▶ **Work instructions**
Restate each of the lines below word for word and drop every picture.

## START Collected material

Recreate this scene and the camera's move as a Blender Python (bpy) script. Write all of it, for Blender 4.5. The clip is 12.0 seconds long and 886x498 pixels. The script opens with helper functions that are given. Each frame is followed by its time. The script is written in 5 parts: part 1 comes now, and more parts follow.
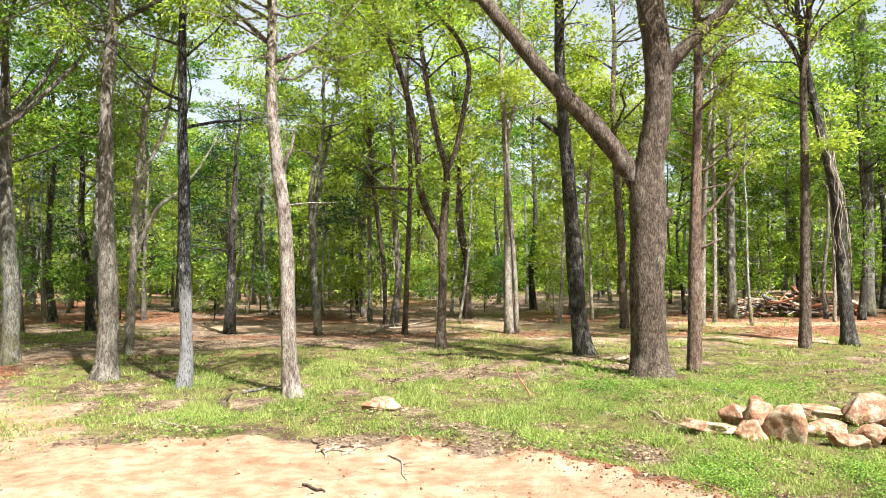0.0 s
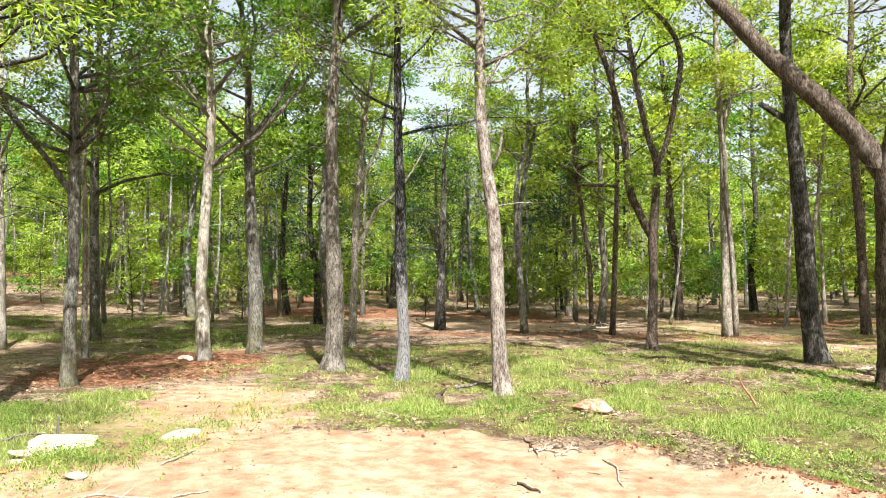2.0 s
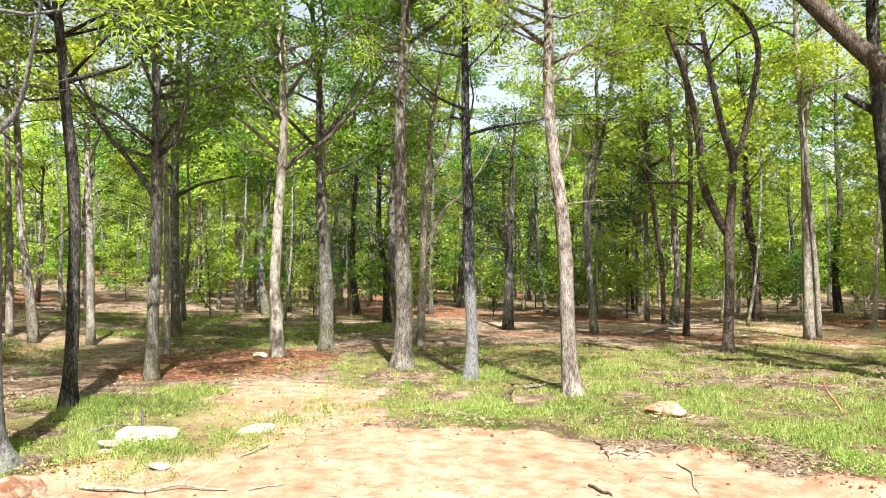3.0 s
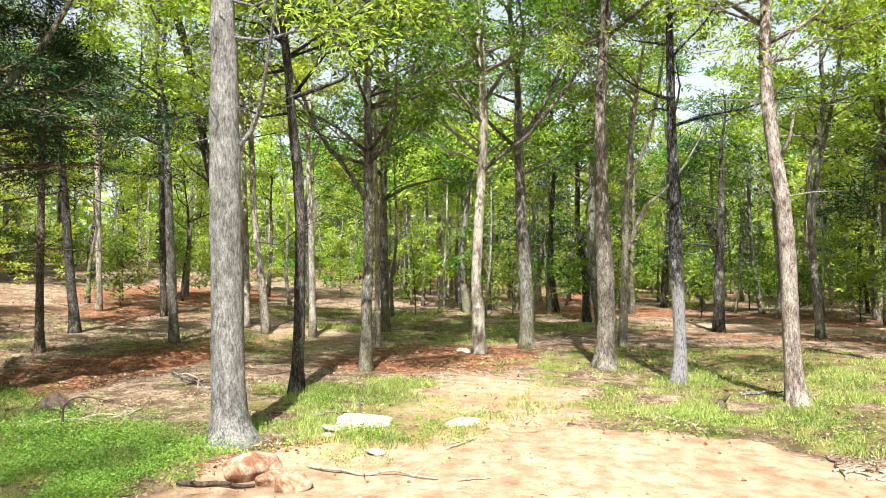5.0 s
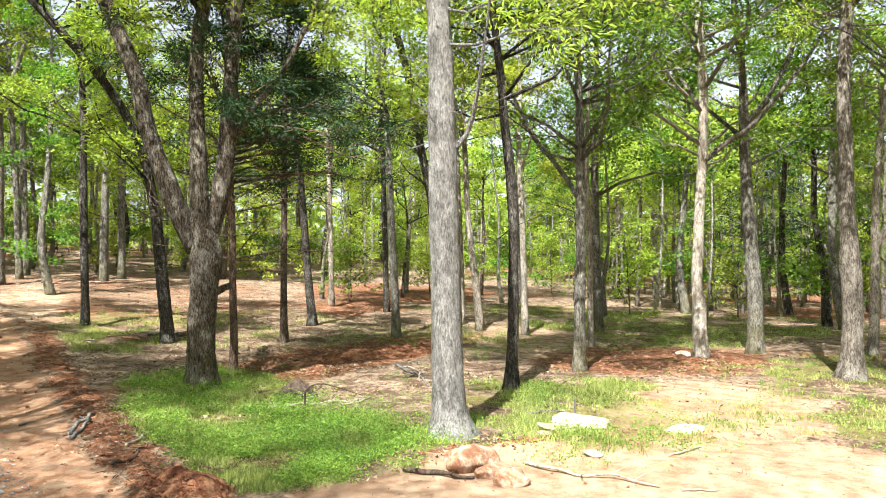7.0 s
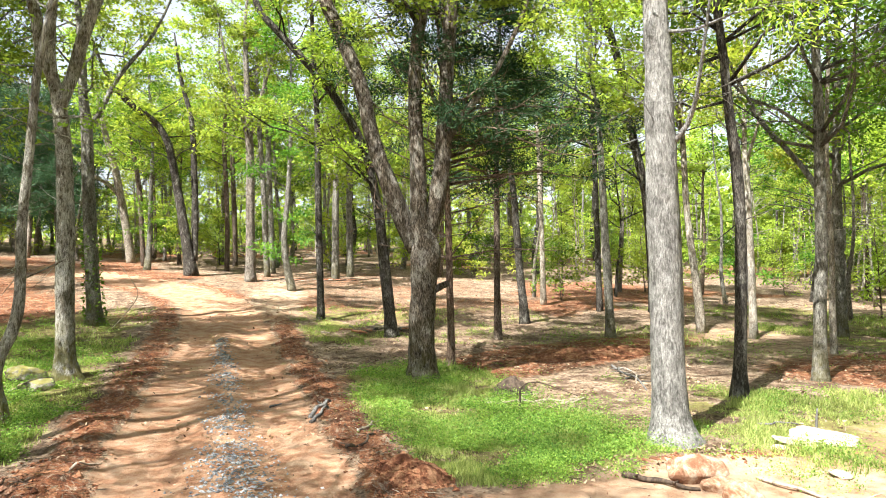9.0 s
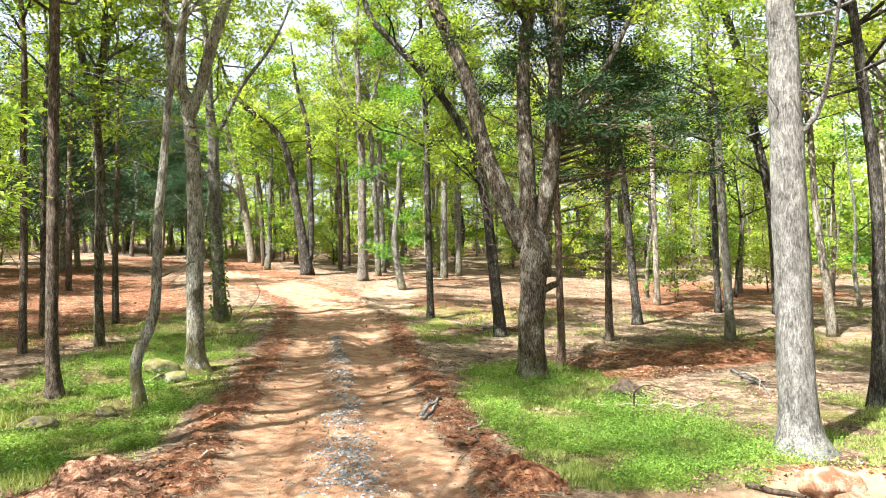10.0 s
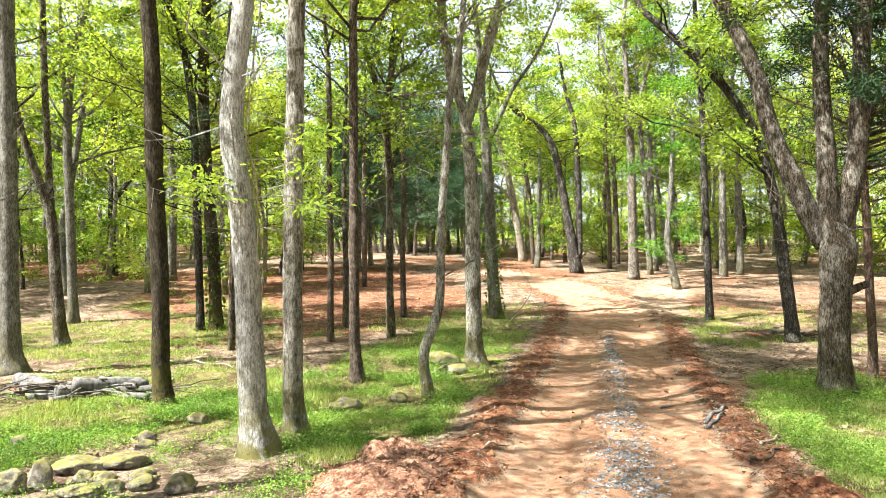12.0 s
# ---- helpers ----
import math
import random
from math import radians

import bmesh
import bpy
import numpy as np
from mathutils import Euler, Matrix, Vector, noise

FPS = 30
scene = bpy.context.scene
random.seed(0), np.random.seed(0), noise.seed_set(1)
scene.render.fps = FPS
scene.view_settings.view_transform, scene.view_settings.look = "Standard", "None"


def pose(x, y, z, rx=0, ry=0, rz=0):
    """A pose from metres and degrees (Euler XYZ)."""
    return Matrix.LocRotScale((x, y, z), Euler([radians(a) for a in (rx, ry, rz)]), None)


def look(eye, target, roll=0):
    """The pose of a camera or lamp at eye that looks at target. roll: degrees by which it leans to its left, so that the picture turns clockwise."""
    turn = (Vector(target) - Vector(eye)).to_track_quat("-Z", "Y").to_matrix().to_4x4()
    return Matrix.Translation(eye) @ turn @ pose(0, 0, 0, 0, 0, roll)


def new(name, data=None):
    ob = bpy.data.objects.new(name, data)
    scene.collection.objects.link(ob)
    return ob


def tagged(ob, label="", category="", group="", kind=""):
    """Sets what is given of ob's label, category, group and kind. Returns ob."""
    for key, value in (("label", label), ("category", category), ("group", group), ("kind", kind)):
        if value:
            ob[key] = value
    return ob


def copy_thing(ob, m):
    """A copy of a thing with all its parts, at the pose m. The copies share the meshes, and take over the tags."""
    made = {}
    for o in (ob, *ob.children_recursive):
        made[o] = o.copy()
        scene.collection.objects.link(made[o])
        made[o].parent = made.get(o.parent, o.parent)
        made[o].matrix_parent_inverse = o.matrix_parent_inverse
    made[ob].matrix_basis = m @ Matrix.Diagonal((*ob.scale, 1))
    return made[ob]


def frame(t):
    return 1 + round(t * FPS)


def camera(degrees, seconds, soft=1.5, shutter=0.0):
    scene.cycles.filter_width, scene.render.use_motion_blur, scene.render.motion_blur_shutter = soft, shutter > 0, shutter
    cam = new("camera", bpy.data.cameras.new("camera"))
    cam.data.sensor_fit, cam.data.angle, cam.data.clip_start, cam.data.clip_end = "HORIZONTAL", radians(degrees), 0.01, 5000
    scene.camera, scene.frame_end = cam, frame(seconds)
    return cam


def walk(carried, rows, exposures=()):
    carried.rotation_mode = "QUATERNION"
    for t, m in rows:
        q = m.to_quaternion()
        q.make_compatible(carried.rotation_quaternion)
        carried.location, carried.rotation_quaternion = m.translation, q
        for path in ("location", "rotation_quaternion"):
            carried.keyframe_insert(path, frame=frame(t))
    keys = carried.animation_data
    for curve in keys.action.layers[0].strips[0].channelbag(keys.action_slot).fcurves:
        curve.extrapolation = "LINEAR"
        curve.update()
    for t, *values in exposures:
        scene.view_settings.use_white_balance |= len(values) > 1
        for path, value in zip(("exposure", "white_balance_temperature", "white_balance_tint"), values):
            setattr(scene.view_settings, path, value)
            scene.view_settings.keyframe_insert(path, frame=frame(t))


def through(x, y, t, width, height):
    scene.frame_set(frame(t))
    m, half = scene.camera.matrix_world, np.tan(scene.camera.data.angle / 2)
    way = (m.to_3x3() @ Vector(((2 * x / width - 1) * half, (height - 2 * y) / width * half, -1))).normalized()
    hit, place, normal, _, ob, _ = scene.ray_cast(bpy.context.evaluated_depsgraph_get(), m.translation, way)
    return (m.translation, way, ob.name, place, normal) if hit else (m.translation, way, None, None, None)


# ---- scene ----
# A drone hovers in a woodland clearing and turns slowly to the left.
cam = camera(63.92, 12.0, soft=0.9)
EYE = 2.4
ROWS = [
    (0.0, 0.0, 0.0, 0.0, 0.0, 1.82, 0.48),
    (0.5, -0.042, 0.008, 0.008, 3.5, 1.81, 0.48),
    (1.0, -0.085, 0.013, 0.015, 7.44, 1.80, 0.48),
    (1.5, -0.113, 0.008, 0.027, 12.15, 1.79, 0.47),
    (2.0, -0.12, -0.002, 0.036, 16.21, 1.78, 0.45),
    (2.5, -0.127, -0.006, 0.037, 19.30, 1.77, 0.43),
    (3.0, -0.133, -0.008, 0.036, 21.65, 1.77, 0.43),
    (3.2, -0.14, -0.015, 0.034, 22.92, 1.77, 0.43),
    (4.8, -0.2, -0.035, 0.029, 35.78, 1.77, 0.45),
    (5.0, -0.212, -0.036, 0.029, 37.43, 1.78, 0.45),
    (5.5, -0.233, -0.04, 0.028, 41.38, 1.78, 0.45),
    (6.0, -0.25, -0.042, 0.025, 45.55, 1.80, 0.45),
    (6.5, -0.259, -0.052, 0.024, 50.07, 1.81, 0.45),
    (7.0, -0.267, -0.067, 0.025, 54.24, 1.81, 0.45),
    (8.8, -0.315, -0.096, 0.030, 69.38, 1.81, 0.45),
    (9.0, -0.318, -0.1, 0.032, 71.09, 1.81, 0.46),
    (9.5, -0.323, -0.11, 0.038, 75.51, 1.81, 0.47),
    (10.0, -0.325, -0.13, 0.041, 79.76, 1.82, 0.47),
    (10.5, -0.323, -0.156, 0.046, 84.39, 1.82, 0.47),
    (11.0, -0.32, -0.184, 0.055, 89.86, 1.82, 0.47),
    (11.5, -0.326, -0.212, 0.061, 95.35, 1.82, 0.46),
    (12.0, -0.338, -0.238, 0.062, 101.07, 1.82, 0.45),
]
walk(cam, [(t, pose(x, y, EYE + z, 90 + pitch, roll, yaw)) for t, x, y, z, yaw, pitch, roll in ROWS],
     exposures=[(0.0, 1.64, 6350, 8), (2.5, 1.66, 6350, 8), (6.5, 1.80, 6350, 8), (9.5, 2.08, 6350, 8), (11.5, 2.22, 6350, 8), (12.0, 2.23, 6350, 8)])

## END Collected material

▶ **Full answer**
Recreate this scene and the camera's move as a Blender Python (bpy) script. Write all of it, for Blender 4.5. The clip is 12.0 seconds long and 886x498 pixels. The script opens with helper functions that are given. Each frame is followed by its time. The script is written in 5 parts: part 1 comes now, and more parts follow.
0.0 s
2.0 s
3.0 s
5.0 s
7.0 s
9.0 s
10.0 s
12.0 s
# ---- helpers ----
import math
import random
from math import radians

import bmesh
import bpy
import numpy as np
from mathutils import Euler, Matrix, Vector, noise

FPS = 30
scene = bpy.context.scene
random.seed(0), np.random.seed(0), noise.seed_set(1)
scene.render.fps = FPS
scene.view_settings.view_transform, scene.view_settings.look = "Standard", "None"


def pose(x, y, z, rx=0, ry=0, rz=0):
    """A pose from metres and degrees (Euler XYZ)."""
    return Matrix.LocRotScale((x, y, z), Euler([radians(a) for a in (rx, ry, rz)]), None)


def look(eye, target, roll=0):
    """The pose of a camera or lamp at eye that looks at target. roll: degrees by which it leans to its left, so that the picture turns clockwise."""
    turn = (Vector(target) - Vector(eye)).to_track_quat("-Z", "Y").to_matrix().to_4x4()
    return Matrix.Translation(eye) @ turn @ pose(0, 0, 0, 0, 0, roll)


def new(name, data=None):
    ob = bpy.data.objects.new(name, data)
    scene.collection.objects.link(ob)
    return ob


def tagged(ob, label="", category="", group="", kind=""):
    """Sets what is given of ob's label, category, group and kind. Returns ob."""
    for key, value in (("label", label), ("category", category), ("group", group), ("kind", kind)):
        if value:
            ob[key] = value
    return ob


def copy_thing(ob, m):
    """A copy of a thing with all its parts, at the pose m. The copies share the meshes, and take over the tags."""
    made = {}
    for o in (ob, *ob.children_recursive):
        made[o] = o.copy()
        scene.collection.objects.link(made[o])
        made[o].parent = made.get(o.parent, o.parent)
        made[o].matrix_parent_inverse = o.matrix_parent_inverse
    made[ob].matrix_basis = m @ Matrix.Diagonal((*ob.scale, 1))
    return made[ob]


def frame(t):
    return 1 + round(t * FPS)


def camera(degrees, seconds, soft=1.5, shutter=0.0):
    scene.cycles.filter_width, scene.render.use_motion_blur, scene.render.motion_blur_shutter = soft, shutter > 0, shutter
    cam = new("camera", bpy.data.cameras.new("camera"))
    cam.data.sensor_fit, cam.data.angle, cam.data.clip_start, cam.data.clip_end = "HORIZONTAL", radians(degrees), 0.01, 5000
    scene.camera, scene.frame_end = cam, frame(seconds)
    return cam


def walk(carried, rows, exposures=()):
    carried.rotation_mode = "QUATERNION"
    for t, m in rows:
        q = m.to_quaternion()
        q.make_compatible(carried.rotation_quaternion)
        carried.location, carried.rotation_quaternion = m.translation, q
        for path in ("location", "rotation_quaternion"):
            carried.keyframe_insert(path, frame=frame(t))
    keys = carried.animation_data
    for curve in keys.action.layers[0].strips[0].channelbag(keys.action_slot).fcurves:
        curve.extrapolation = "LINEAR"
        curve.update()
    for t, *values in exposures:
        scene.view_settings.use_white_balance |= len(values) > 1
        for path, value in zip(("exposure", "white_balance_temperature", "white_balance_tint"), values):
            setattr(scene.view_settings, path, value)
            scene.view_settings.keyframe_insert(path, frame=frame(t))


def through(x, y, t, width, height):
    scene.frame_set(frame(t))
    m, half = scene.camera.matrix_world, np.tan(scene.camera.data.angle / 2)
    way = (m.to_3x3() @ Vector(((2 * x / width - 1) * half, (height - 2 * y) / width * half, -1))).normalized()
    hit, place, normal, _, ob, _ = scene.ray_cast(bpy.context.evaluated_depsgraph_get(), m.translation, way)
    return (m.translation, way, ob.name, place, normal) if hit else (m.translation, way, None, None, None)


# ---- scene ----
# A drone hovers in a woodland clearing and turns slowly to the left.
cam = camera(63.92, 12.0, soft=0.9)
EYE = 2.4
ROWS = [
    (0.0, 0.0, 0.0, 0.0, 0.0, 1.82, 0.48),
    (0.5, -0.042, 0.008, 0.008, 3.5, 1.81, 0.48),
    (1.0, -0.085, 0.013, 0.015, 7.44, 1.80, 0.48),
    (1.5, -0.113, 0.008, 0.027, 12.15, 1.79, 0.47),
    (2.0, -0.12, -0.002, 0.036, 16.21, 1.78, 0.45),
    (2.5, -0.127, -0.006, 0.037, 19.30, 1.77, 0.43),
    (3.0, -0.133, -0.008, 0.036, 21.65, 1.77, 0.43),
    (3.2, -0.14, -0.015, 0.034, 22.92, 1.77, 0.43),
    (4.8, -0.2, -0.035, 0.029, 35.78, 1.77, 0.45),
    (5.0, -0.212, -0.036, 0.029, 37.43, 1.78, 0.45),
    (5.5, -0.233, -0.04, 0.028, 41.38, 1.78, 0.45),
    (6.0, -0.25, -0.042, 0.025, 45.55, 1.80, 0.45),
    (6.5, -0.259, -0.052, 0.024, 50.07, 1.81, 0.45),
    (7.0, -0.267, -0.067, 0.025, 54.24, 1.81, 0.45),
    (8.8, -0.315, -0.096, 0.030, 69.38, 1.81, 0.45),
    (9.0, -0.318, -0.1, 0.032, 71.09, 1.81, 0.46),
    (9.5, -0.323, -0.11, 0.038, 75.51, 1.81, 0.47),
    (10.0, -0.325, -0.13, 0.041, 79.76, 1.82, 0.47),
    (10.5, -0.323, -0.156, 0.046, 84.39, 1.82, 0.47),
    (11.0, -0.32, -0.184, 0.055, 89.86, 1.82, 0.47),
    (11.5, -0.326, -0.212, 0.061, 95.35, 1.82, 0.46),
    (12.0, -0.338, -0.238, 0.062, 101.07, 1.82, 0.45),
]
walk(cam, [(t, pose(x, y, EYE + z, 90 + pitch, roll, yaw)) for t, x, y, z, yaw, pitch, roll in ROWS],
     exposures=[(0.0, 1.64, 6350, 8), (2.5, 1.66, 6350, 8), (6.5, 1.80, 6350, 8), (9.5, 2.08, 6350, 8), (11.5, 2.22, 6350, 8), (12.0, 2.23, 6350, 8)])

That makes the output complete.